– Вот, – сказала она, – мой наследник.
Я знал, что нелегко живется бабке. Были у нее, конечно, и дети, и внуки, но навещали редко. Приезжали обычно осенью, чтобы поживиться урожаем из бабкиного сада. Все остальные заботы о ней пришлось взвалить на плечи соседям. Уже потом от Лехи мы узнали, что у него с бабкой Саней уговор. Он будет за ней ухаживать, помогать до самой смерти, а она оставит ему в наследство дом и сад.
В детдоме Леха проучился девять лет, и осенью мы с ним пошли в один класс, в выпускной. Класс был небольшим, человек двадцать, это все, что осталось от трех восьмых, а затем и от двух девятых. Дотянуть до десятого класса у многих из моих сверстников не хватило желания.
После окончания школы, до армии, мы с Лехой работали механизаторами, благо что в школе получили две специальности – слесаря и механизатора.
Похоронили бабку Саню, и Леха стал полноправным хозяином дома и сада. Правда, первое время надоедали родственники, которые попытались даже судиться с Лехой, но у них ничего тогда не вышло.
За время учебы и работы мы сошлись с Лехой довольно близко. Часто проводили вместе свободные часы, даже влюблялись в одних и тех же девчонок.
Было видно, что после холодно-неуютного детдома Леха понемногу отходил, исчезли его затравленность, обособленность.
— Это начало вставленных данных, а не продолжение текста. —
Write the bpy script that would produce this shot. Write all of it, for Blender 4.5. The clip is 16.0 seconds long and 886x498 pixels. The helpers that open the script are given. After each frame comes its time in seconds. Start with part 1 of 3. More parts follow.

Он стал общительным, добрым и веселым парнем, без всяких комплексов. И все-таки от нас отличался. Во-первых, потому, что был человеком слова, если что-то обещает – расшибется в доску, а сделает. Во-вторых, был скуп, не любил транжирить то, что доставалось ему нелегким трудом, копил про черный день. Возможно, эта черта присуща только человеку, познавшему нужду, тому, кто прошел через все тяготы детдомовской, унизительной, жизни. Несмотря на это, мы, сельские пацаны, с удовольствием водились с Лехой. Помогали ему по хозяйству, и всегда двери его дома, как и его душа, были открыты для нас.
В армию его забрали первым. Чтобы дом не пустовал, он сдал его на два года городской семейке, которая использовала усадьбу вместо дачи, перечисляя деньги на Лехину сберегательную книжку.
Недели через две призвали в армию и меня.
Мы не знали ничего друг о друге больше полугода, пока однажды родители не переслали мне Лехино письмо со странным адресом. Там стоял всего лишь номер полевой почты. Замполит роты, где я служил, объяснил, что, по всей видимости, мой друг служит за границей. А где, трудно сказать. Я написал. Леха ответил. Я снова написал, но больше не получал от него ни единой весточки. Уже перед увольнением в запас родители написали мне, что на Леху пришла похоронка, что вскоре из Афганистана прибыл цинковый гроб, и военкоматовская похоронная команда без излишней помпы закопала его на сельском кладбище, придавив могилку тяжелой гранитной плитой.
Я по приезде домой ходил с одноклассниками на кладбище, читал выбитые на камне строки:
ПЕРЕВЕРЗЕВ АЛЕКСЕЙ ИВАНОВИЧ
02.03.1969—11.12.1987 гг.
И все. Больше ни знака, ни слова, указывающего на то, что Леха не умер от болезни, не продырявлен ножом в пьяной драке, а погиб, выполняя интернациональный долг. Долг! Да кому он должен был в свои неполные девятнадцать лет и за что? За то, что когда-то спившиеся родители подкинули его в детдом? За то, что в детдоме над ним издевались все, кто мог – преподаватели, старшие мальчишки, просто чужие люди на улице? За то, что, не спросив, погнали в эту чужую азиатскую страну? Никому он ничего не должен, и от этого смерть его еще горше и обиднее. Может быть, тогда, на могиле друга, я так и не думал, может быть, эти мысли были навеяны мне ветром перемен? Может быть.